New Consumer API in Version 0.9
Kafka 0.9.x introduced the New Consumer, which integrates the features of the two Consumer APIs from the Old Consumer, while providing consumer coordination (high-level API) and lower-level access, and enabling the construction of custom consumption policies. The New Consumer also simplifies the consumer client by introducing a central coordinator to solve the Herd Effect and Split Brain issues caused by separate connections to ZooKeeper, while also reducing the load on ZooKeeper.
Strengths:
Introduction of Coordinator
The current version of the High Level Consumer suffers from Herd Effect and Split Brain issues. By placing failure detection and Rebalance logic into a highly available central Coordinator, both problems can be resolved. This approach also significantly reduces the load on ZooKeeper.
Allows self-assignment of partitions
To maintain the state of each local Partition, the Partition mapping must remain unchanged. In other scenarios, it associates the Consumer with region-specific brokers.
Allows self-management of Offset
You can manage the Offset as needed to achieve semantics such as message replay and skip reading.
Triggering the user-specified callback after rebalancing
Non-blocking Consumer API
Feature Comparison Between Old and New Consumer API Versions
|
| | | | | | | Herd Effect and Split Brain. |
| | | | | | | Need to handle multiple exceptions. |
| | | | | | | Mature, recommended for the current version. |
Converting an Old Consumer to a New Consumer
New Consumer
// The main change in config is that ZooKeeper parameters were replaced.
Properties props = new Properties();
props.put("bootstrap.servers", "localhost:9092");
props.put("group.id", "test");
props.put("enable.auto.commit", "true");
props.put("auto.commit.interval.ms", "1000");
props.put("session.timeout.ms", "30000");
props.put("key.deserializer", "org.apache.kafka.common.serialization.StringDeserializer");
props.put("value.deserializer", "org.apache.kafka.common.serialization.StringDeserializer");
// Compared to the Old Consumer, creating a consumer here is simpler.
KafkaConsumer<String, String> consumer = new KafkaConsumer<>(props);
consumer.subscribe(Arrays.asList("foo", "bar"));
while (true) {
ConsumerRecords<String, String> records = consumer.poll(100);
for (ConsumerRecord<String, String> record : records)
System.out.printf("offset = %d, key = %s, value = %s", record.offset(), record.key(), record.value());}
Old Consumer (High Level)
// The Old Consumer requires ZooKeeper.
Properties props = new Properties();
props.put("zookeeper.connect", "localhost:2181");
props.put("group.id", "test");
props.put("auto.commit.enable", "true");
props.put("auto.commit.interval.ms", "1000");
props.put("auto.offset.reset", "smallest");
ConsumerConfig config = new ConsumerConfig(props);
// Connector creation is required.
ConsumerConnector connector = Consumer.createJavaConsumerConnector(config);
// Create a message stream.
Map<String, Integer> topicCountMap = new HashMap<String, Integer>();
topicCountMap.put("foo", 1);
Map<String, List<KafkaStream<byte[], byte[]>>> streams =
connector.createMessageStreams(topicCountMap);
// Obtain data.
KafkaStream<byte[], byte[]> stream = streams.get("foo").get(0);
ConsumerIterator<byte[], byte[]> iterator = stream.iterator();
MessageAndMetadata<byte[], byte[]> msg = null;
while (iterator.hasNext()) {
msg = iterator.next();
System.out.println(//
" group " + props.get("group.id") + //
", partition " + msg.partition() + ", " + //
new String(msg.message()));
}
As can be seen, the modification to New Consumer simplifies writing.
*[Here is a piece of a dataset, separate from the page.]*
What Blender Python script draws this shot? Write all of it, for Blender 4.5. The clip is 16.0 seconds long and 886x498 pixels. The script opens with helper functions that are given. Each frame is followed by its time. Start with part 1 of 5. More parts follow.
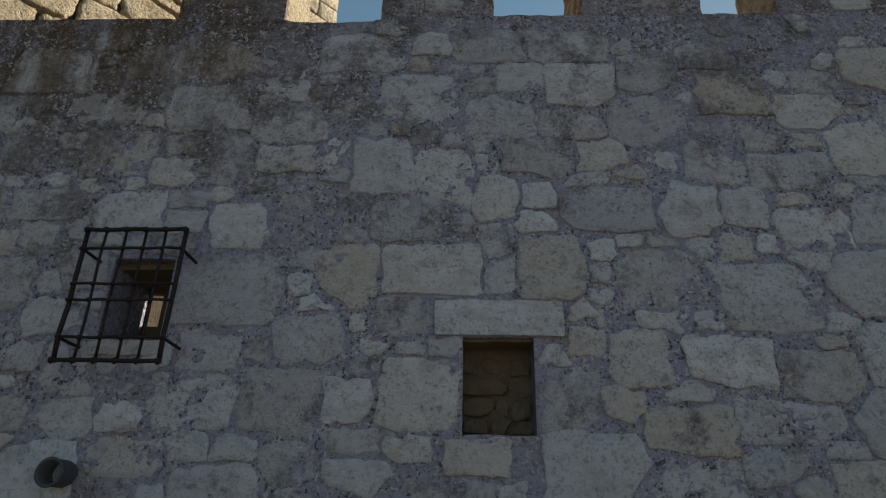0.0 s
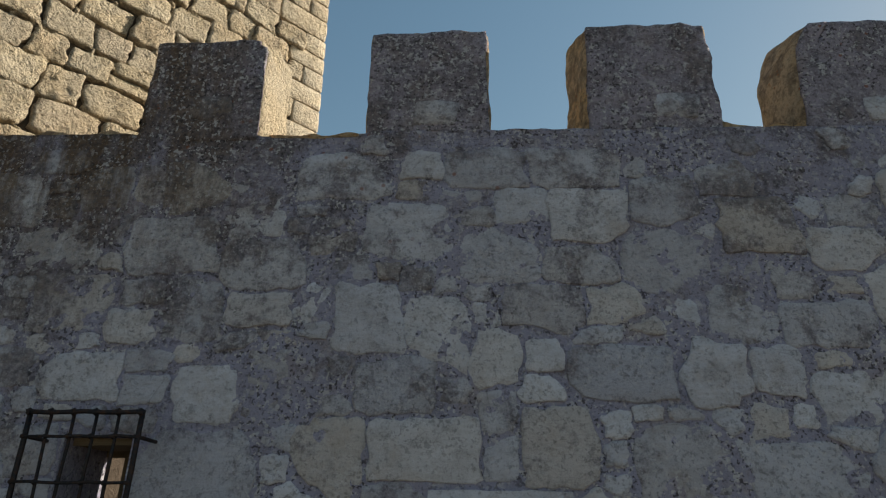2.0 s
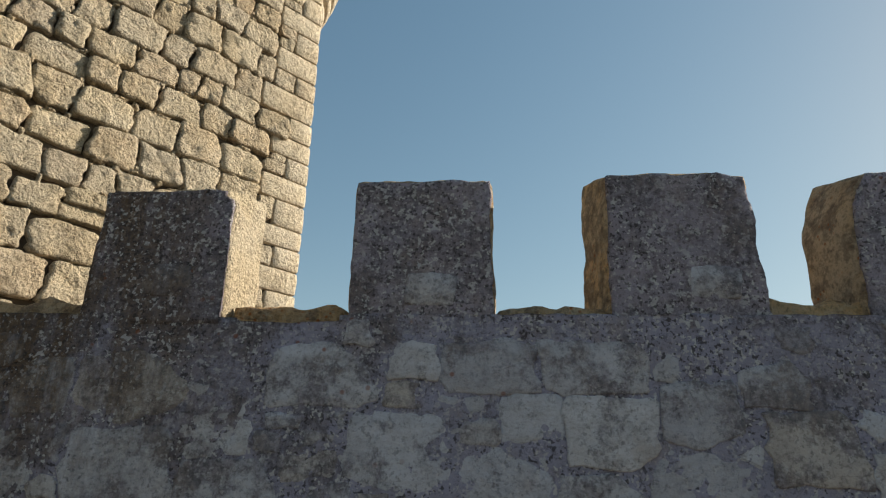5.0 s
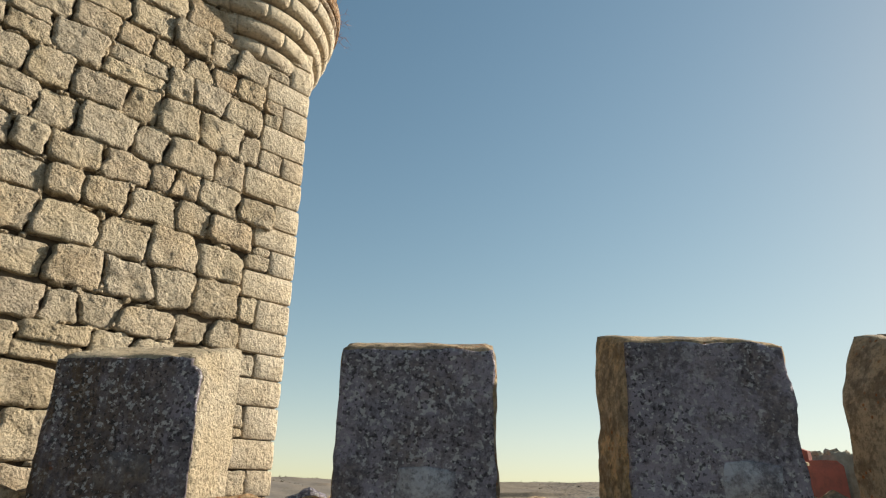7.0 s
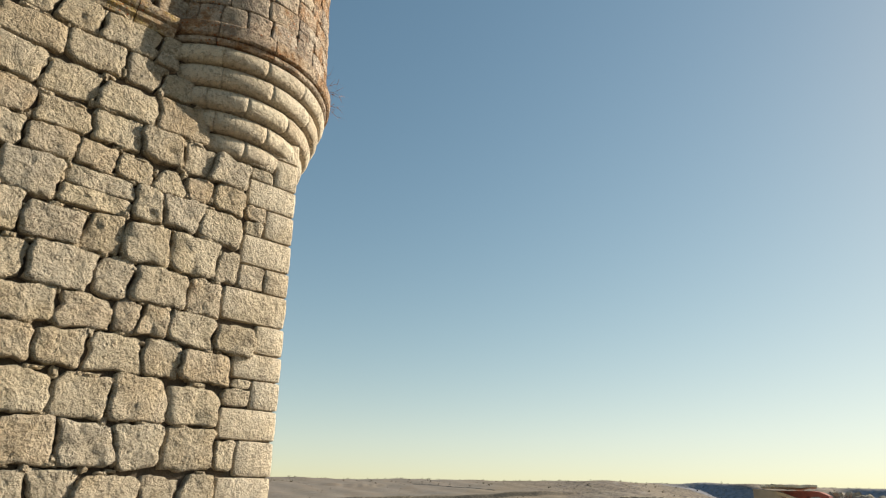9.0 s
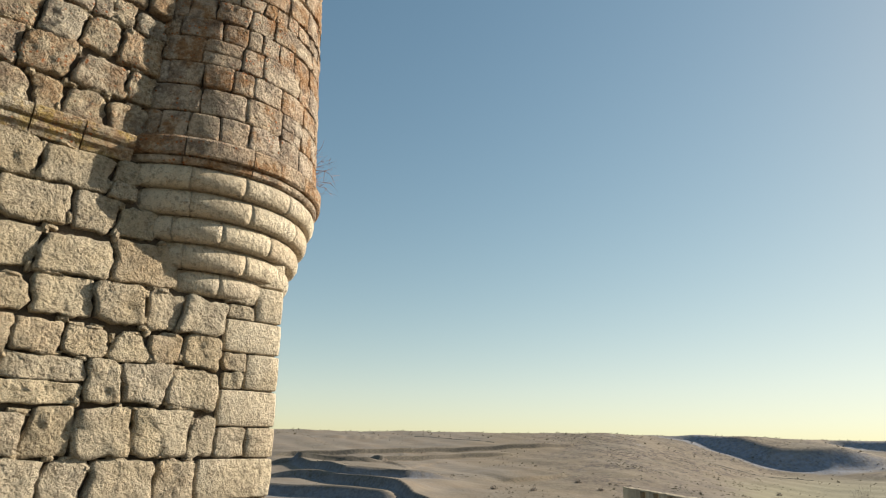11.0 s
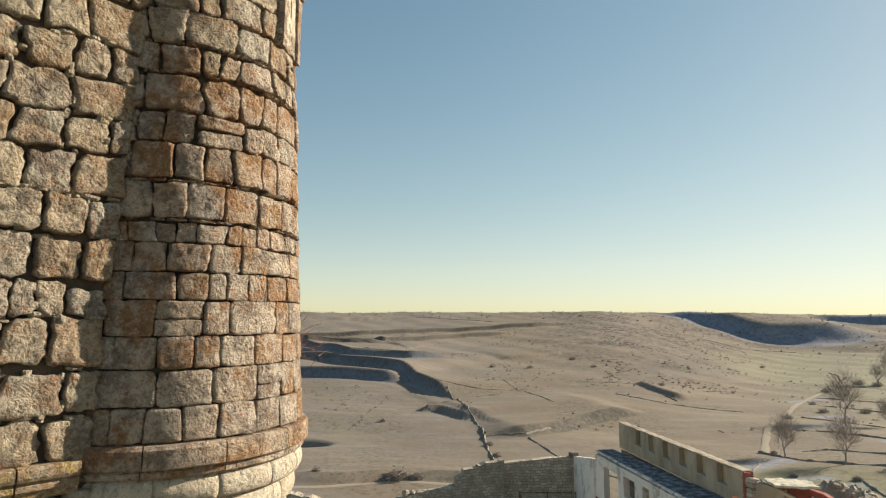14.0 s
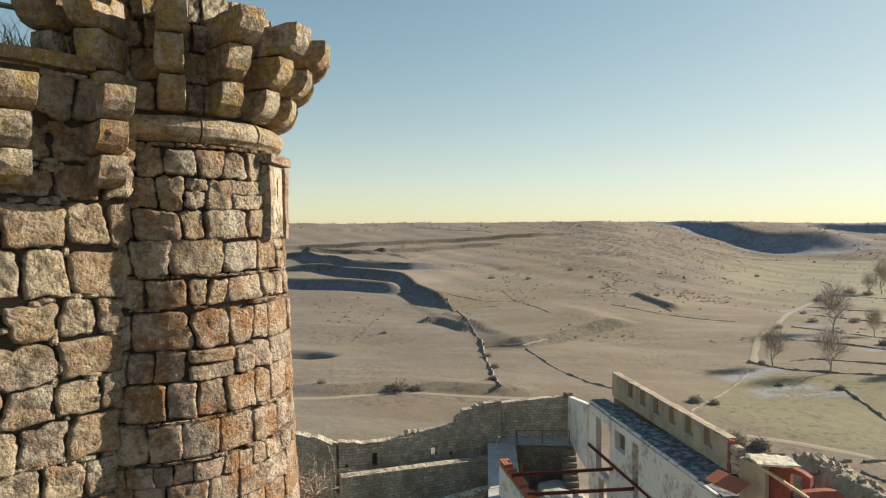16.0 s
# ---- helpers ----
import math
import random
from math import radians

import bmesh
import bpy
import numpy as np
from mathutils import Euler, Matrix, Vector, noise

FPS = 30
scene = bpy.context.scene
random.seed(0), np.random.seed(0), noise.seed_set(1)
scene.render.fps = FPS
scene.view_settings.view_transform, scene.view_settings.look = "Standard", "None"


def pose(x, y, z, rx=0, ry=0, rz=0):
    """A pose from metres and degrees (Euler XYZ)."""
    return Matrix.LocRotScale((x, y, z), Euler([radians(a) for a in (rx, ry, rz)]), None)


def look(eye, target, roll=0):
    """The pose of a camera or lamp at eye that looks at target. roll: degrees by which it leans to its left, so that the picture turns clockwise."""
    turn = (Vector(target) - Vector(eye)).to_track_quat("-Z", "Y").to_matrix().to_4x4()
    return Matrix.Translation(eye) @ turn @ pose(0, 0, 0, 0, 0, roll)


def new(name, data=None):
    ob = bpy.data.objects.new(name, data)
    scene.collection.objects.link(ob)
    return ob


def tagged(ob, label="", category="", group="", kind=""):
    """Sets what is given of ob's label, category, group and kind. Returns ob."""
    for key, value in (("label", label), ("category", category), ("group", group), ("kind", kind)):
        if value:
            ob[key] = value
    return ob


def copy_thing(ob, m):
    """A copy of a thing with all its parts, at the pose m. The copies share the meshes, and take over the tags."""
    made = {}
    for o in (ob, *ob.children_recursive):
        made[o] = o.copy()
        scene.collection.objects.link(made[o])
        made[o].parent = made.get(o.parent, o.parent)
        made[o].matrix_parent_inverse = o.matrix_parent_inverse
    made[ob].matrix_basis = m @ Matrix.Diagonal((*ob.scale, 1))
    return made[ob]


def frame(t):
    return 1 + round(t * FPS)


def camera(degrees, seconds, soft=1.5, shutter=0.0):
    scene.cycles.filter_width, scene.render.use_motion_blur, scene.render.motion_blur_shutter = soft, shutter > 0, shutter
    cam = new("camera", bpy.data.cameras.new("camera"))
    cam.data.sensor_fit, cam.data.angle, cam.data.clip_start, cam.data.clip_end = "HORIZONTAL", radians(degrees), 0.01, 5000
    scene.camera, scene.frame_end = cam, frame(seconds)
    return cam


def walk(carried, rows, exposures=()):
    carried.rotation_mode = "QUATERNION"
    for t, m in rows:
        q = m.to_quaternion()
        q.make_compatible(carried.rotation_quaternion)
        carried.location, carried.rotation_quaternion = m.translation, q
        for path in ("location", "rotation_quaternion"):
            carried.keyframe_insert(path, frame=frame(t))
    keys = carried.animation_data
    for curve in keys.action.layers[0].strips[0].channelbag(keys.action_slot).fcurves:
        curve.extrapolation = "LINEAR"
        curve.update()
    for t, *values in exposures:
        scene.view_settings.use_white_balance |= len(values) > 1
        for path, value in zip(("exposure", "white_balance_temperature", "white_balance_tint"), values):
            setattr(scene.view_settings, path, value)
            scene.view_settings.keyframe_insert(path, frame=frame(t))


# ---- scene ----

The main change is replacing the input of ZooKeeper parameters with the Kafka address input. Meanwhile, New Consumer also adds configuration parameters for interacting with the Coordinator. In general, using the default setting is sufficient.
Compatibility Notes
CKafka is consistent with the high-version Kafka in the open-source community and supports the rewritten New Consumer API, blocking the interaction between the consumer client and ZooKeeper (ZooKeeper is no longer exposed to users). The New Consumer solves the Herd Effect and Split Brain issues caused by direct interaction with ZooKeeper and incorporates the features of the original Old Consumer, making the consumption process more reliable.